Ex-astronaut Nowak allowed to shed ankle bracelet
ORLANDO, Florida (Reuters) - Former NASA astronaut Lisa Nowak no longer has to wear an electronic ankle bracelet before her trial next month on charges she attacked a romantic rival when a love triangle with a fellow ex-astronaut unraveled in February, a Florida judge ordered on Thursday.
But Judge Marc Lubet added three states and Washington, D.C., to the list of places to which she cannot travel.
Lubet said in a court order that Nowak, a Navy captain, had complied with all conditions of her pretrial release, including one that bars her from traveling to Brevard County, Florida, home of her alleged victim, Air Force Capt. Colleen Shipman.
The judge noted that since the alleged assault, Shipman had gone to Nowak's hometown of Houston three or four times to visit former NASA astronaut Bill Oefelein, whom both women had been dating.

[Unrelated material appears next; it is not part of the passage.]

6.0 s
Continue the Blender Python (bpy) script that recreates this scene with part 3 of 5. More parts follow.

"During these trips by Ms. Shipman to Houston, the electronic monitoring GPS device afforded no protection or benefit to Ms. Shipman, as the defendant could freely move about Houston with no fear of violating any condition of the electronic monitoring GPS device," Lubet wrote.

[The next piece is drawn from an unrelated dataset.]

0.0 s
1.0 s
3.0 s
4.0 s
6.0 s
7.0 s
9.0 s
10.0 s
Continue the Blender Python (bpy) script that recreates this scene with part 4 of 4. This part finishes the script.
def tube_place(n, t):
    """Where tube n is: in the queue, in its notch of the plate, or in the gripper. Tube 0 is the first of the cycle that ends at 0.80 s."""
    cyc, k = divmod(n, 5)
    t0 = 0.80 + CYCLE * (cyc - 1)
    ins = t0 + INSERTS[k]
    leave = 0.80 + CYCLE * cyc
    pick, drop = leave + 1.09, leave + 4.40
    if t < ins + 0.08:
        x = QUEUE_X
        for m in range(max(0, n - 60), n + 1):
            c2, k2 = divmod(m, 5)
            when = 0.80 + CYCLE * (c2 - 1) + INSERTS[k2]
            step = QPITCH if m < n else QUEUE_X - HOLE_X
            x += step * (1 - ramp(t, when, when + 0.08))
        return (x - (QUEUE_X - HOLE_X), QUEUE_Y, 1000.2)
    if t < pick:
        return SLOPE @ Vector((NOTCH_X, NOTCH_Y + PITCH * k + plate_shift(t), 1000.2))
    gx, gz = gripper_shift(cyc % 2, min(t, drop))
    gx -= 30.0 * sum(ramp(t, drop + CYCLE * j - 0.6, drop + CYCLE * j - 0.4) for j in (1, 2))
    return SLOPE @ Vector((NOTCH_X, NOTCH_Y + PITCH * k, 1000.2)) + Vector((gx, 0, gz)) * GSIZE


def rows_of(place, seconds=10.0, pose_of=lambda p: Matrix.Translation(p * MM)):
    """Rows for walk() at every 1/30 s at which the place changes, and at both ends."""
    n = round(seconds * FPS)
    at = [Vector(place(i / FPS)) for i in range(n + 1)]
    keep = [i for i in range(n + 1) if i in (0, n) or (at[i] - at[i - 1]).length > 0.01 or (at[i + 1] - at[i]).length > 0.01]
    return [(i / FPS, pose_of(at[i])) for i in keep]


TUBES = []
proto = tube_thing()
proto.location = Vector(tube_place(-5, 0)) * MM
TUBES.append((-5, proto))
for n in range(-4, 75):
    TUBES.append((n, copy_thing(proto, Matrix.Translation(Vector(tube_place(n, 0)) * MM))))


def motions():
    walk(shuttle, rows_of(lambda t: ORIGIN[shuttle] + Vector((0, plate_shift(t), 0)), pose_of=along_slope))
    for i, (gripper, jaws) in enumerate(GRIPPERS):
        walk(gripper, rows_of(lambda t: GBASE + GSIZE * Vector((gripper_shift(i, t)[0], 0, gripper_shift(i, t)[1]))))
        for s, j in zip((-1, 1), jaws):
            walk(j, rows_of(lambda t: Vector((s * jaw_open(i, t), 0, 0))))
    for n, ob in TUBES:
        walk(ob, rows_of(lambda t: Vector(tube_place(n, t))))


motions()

"Under these circumstances, it is clear to this court that the electronic monitoring GPS device does not fulfill its intended purpose of protecting Ms. Shipman," he wrote.

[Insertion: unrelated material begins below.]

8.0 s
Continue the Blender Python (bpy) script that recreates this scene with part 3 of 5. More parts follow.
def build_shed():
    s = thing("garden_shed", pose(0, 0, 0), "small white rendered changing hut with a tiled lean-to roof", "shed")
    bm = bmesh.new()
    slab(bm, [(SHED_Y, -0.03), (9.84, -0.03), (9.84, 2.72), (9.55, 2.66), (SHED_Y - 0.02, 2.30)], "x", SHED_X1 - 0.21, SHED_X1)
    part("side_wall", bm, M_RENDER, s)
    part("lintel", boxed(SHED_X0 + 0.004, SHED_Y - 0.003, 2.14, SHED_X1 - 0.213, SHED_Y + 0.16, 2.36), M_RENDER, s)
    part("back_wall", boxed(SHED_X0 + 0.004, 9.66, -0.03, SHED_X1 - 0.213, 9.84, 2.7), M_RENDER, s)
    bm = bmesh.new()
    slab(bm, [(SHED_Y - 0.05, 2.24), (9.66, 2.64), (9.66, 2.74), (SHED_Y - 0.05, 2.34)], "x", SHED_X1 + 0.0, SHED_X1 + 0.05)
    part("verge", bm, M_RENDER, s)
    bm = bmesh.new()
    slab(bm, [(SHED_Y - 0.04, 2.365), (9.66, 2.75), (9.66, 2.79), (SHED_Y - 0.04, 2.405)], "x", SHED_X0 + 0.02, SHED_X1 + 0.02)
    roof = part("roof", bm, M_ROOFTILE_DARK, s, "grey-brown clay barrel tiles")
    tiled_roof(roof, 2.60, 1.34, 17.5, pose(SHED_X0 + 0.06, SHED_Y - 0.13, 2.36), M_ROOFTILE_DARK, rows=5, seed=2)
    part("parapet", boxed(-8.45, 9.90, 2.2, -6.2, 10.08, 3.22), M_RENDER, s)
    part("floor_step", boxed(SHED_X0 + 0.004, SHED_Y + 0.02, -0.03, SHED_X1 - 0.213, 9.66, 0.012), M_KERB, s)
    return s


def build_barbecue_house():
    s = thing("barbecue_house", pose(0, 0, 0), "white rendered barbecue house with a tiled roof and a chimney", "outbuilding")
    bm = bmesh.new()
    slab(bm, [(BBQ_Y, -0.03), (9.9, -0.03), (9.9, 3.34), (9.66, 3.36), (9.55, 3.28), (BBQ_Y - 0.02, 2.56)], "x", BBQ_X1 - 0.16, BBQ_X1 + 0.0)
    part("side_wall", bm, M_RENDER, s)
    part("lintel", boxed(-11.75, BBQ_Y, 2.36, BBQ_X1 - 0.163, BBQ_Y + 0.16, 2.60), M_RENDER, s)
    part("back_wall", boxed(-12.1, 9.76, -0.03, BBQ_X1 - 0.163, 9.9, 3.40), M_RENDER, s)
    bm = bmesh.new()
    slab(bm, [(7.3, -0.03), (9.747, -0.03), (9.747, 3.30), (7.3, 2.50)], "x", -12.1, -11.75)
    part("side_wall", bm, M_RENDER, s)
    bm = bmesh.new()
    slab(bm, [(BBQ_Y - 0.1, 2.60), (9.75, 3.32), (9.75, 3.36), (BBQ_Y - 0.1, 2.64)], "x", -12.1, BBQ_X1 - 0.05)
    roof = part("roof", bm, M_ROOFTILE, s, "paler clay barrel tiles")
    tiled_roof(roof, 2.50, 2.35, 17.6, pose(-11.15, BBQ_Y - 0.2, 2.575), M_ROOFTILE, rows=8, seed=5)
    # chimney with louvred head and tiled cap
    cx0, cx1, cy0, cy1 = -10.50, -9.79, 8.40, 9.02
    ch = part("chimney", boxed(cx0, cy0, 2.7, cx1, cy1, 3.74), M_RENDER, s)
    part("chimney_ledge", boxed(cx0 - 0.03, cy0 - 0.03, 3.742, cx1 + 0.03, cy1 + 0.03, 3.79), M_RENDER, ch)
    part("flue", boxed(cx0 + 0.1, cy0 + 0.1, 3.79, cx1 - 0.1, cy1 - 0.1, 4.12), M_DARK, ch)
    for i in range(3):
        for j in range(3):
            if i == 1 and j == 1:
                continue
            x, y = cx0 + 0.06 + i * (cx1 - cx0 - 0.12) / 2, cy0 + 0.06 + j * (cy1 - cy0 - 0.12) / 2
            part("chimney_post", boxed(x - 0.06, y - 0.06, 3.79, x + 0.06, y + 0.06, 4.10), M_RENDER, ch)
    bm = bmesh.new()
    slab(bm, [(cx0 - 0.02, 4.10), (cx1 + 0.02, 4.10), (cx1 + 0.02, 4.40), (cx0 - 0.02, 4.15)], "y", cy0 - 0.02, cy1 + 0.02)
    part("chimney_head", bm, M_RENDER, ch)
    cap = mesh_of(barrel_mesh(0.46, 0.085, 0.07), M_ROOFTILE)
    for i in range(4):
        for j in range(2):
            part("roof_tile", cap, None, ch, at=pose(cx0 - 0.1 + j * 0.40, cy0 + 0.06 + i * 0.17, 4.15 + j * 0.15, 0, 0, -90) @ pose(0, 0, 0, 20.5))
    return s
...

Lubet restricted Nowak from traveling to Virginia, where Oefelein has moved, or to Maryland, Delaware or Washington,
In addition, Lubet said, Nowak's military commanding officer had agreed to issue a formal military order incorporating her pretrial release conditions, so Nowak would also be subject to military penalties for any violations.
Nowak told Lubet the GPS device posed a danger when its batteries ran down and interfered with her fitness routine.
"It's a great relief not to worry about safety issues related to the batteries' life while I'm driving. I'm also really looking forward to getting back into my former aerobic fitness programs," Nowak said in a statement issued by her lawyer's publicist.
Nowak is scheduled to stand trial on September 24 on charges of attempted kidnapping, battery and burglary. Police say she traveled cross the country with weapons and a disguise to meet Shipman's plane at the Orlando International Airport, followed her to a parking lot and sprayed her with pepper spray.
Police have said Nowak told them she wore diapers in her cross-country car trip so she would not have to make many stops along the way.
Nowak's lawyer has filed a notice that she may pursue an insanity defense if the case goes to trial. The defense has motions pending to have evidence against Nowak thrown out of court, claiming police investigators violated her constitutional rights.